- What is needed
Copy the lines of the data below exactly, starting at the first and stopping after the line that contains "return Matrix.LocRotScale((x, y, z), Euler([radians(a)"; include no pictures.
•••••
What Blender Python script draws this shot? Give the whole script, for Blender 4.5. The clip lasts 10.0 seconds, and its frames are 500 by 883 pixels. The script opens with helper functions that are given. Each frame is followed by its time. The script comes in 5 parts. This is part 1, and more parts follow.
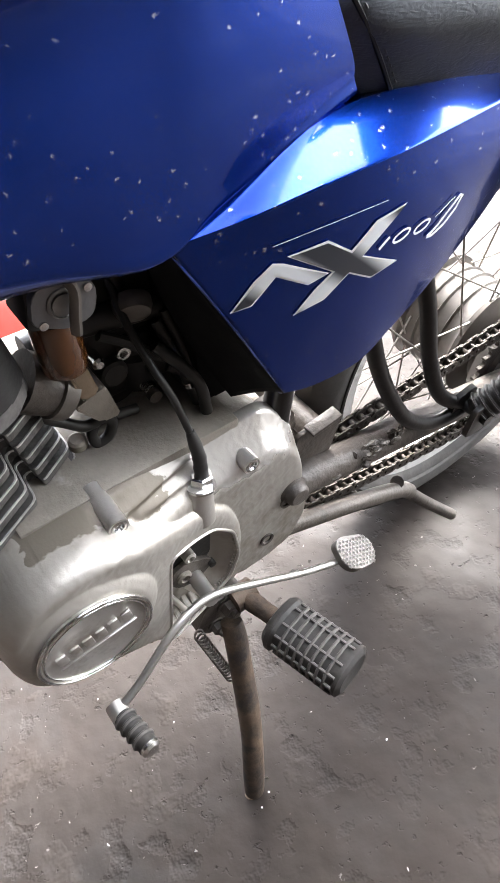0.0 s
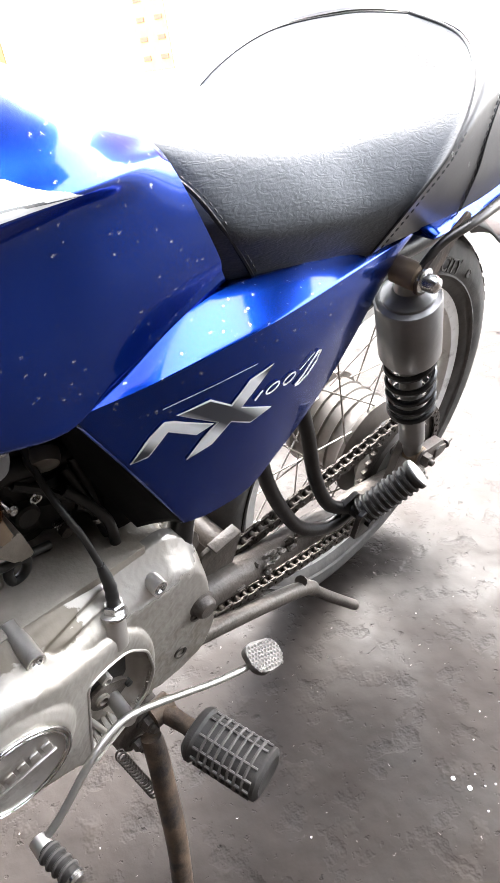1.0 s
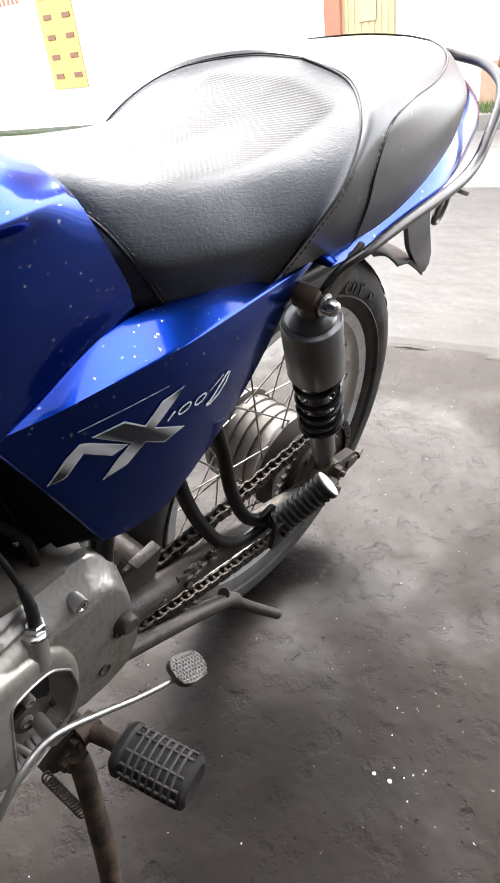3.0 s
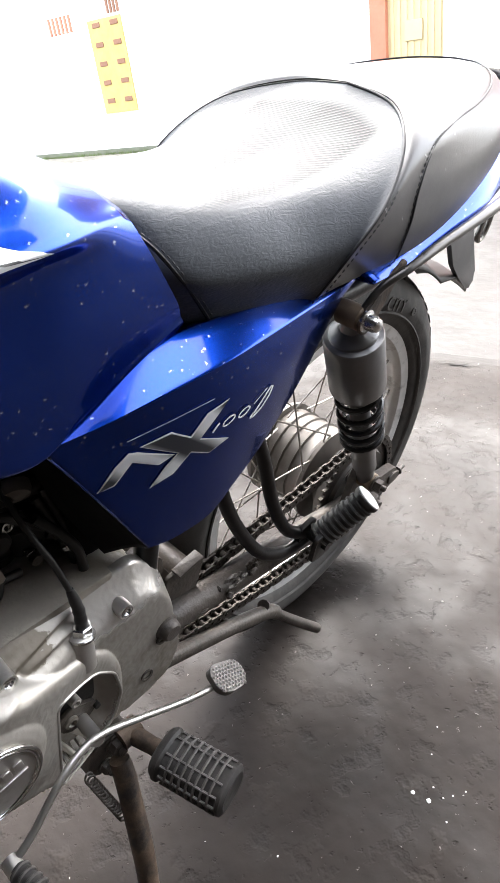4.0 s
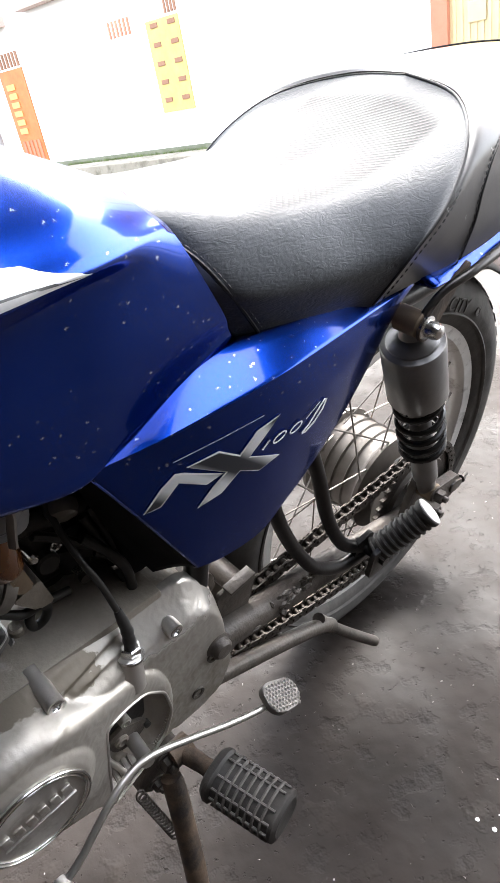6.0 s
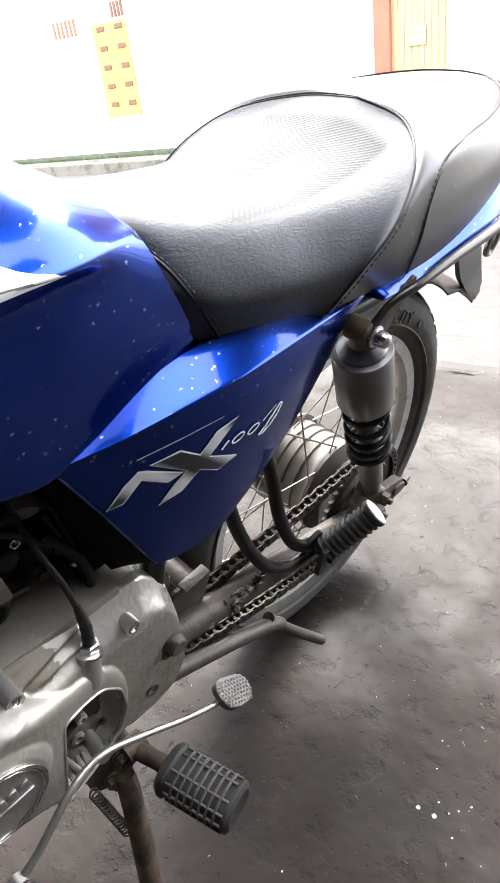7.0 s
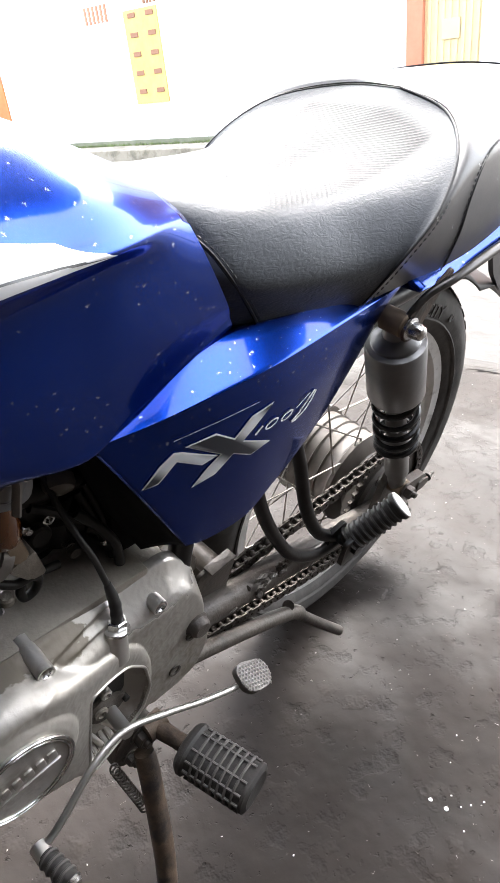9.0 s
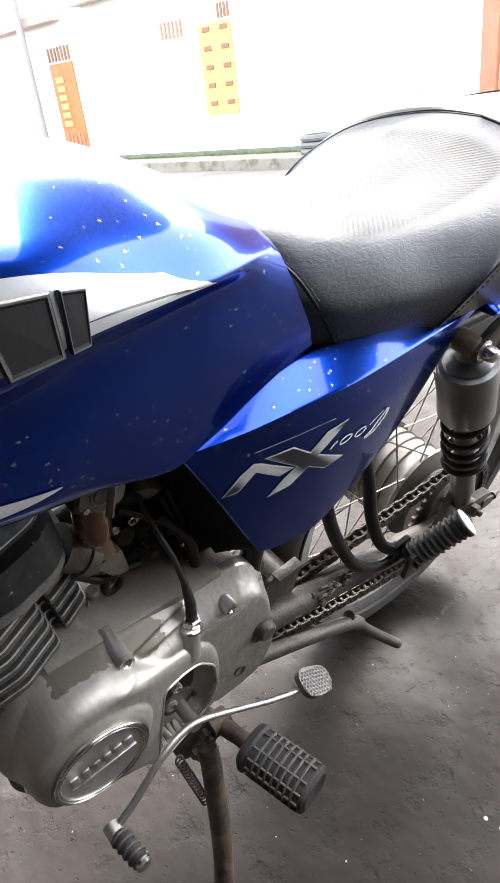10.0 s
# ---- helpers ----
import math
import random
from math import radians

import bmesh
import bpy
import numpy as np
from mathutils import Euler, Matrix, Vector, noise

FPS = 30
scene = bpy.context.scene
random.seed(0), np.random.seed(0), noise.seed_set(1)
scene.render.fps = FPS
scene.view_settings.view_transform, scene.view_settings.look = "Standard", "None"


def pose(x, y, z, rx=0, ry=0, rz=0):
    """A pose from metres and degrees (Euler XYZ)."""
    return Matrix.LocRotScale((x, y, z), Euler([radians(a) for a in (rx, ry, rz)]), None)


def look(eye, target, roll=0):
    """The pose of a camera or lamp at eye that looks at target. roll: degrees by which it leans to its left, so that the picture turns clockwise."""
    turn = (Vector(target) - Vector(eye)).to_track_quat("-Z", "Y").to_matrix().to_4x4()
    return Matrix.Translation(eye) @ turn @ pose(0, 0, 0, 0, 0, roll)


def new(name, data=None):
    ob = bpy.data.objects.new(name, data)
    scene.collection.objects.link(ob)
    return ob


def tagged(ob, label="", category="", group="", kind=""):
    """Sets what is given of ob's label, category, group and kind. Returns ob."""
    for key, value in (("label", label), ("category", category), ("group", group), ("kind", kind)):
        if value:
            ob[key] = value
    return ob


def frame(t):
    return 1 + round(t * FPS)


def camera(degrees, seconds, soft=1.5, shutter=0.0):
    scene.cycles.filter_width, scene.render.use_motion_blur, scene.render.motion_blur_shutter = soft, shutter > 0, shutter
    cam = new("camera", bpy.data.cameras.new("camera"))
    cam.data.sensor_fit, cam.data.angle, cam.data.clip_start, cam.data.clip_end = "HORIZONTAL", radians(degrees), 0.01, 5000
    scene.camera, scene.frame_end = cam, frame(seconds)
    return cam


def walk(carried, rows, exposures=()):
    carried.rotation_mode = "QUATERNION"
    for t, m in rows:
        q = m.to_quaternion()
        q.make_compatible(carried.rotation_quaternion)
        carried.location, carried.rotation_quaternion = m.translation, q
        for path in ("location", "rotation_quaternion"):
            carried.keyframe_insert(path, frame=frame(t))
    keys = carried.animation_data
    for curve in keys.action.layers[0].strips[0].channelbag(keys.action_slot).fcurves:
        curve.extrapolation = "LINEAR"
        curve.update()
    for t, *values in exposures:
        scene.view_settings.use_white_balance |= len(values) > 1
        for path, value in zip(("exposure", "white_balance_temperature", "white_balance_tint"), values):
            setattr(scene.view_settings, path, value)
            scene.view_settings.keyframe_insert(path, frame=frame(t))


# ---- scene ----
•••••
- Output for this task
What Blender Python script draws this shot? Give the whole script, for Blender 4.5. The clip lasts 10.0 seconds, and its frames are 500 by 883 pixels. The script opens with helper functions that are given. Each frame is followed by its time. The script comes in 5 parts. This is part 1, and more parts follow.
0.0 s
1.0 s
3.0 s
4.0 s
6.0 s
7.0 s
9.0 s
10.0 s
# ---- helpers ----
import math
import random
from math import radians

import bmesh
import bpy
import numpy as np
from mathutils import Euler, Matrix, Vector, noise

FPS = 30
scene = bpy.context.scene
random.seed(0), np.random.seed(0), noise.seed_set(1)
scene.render.fps = FPS
scene.view_settings.view_transform, scene.view_settings.look = "Standard", "None"


def pose(x, y, z, rx=0, ry=0, rz=0):
    """A pose from metres and degrees (Euler XYZ)."""
    return Matrix.LocRotScale((x, y, z), Euler([radians(a) for a in (rx, ry, rz)]), None)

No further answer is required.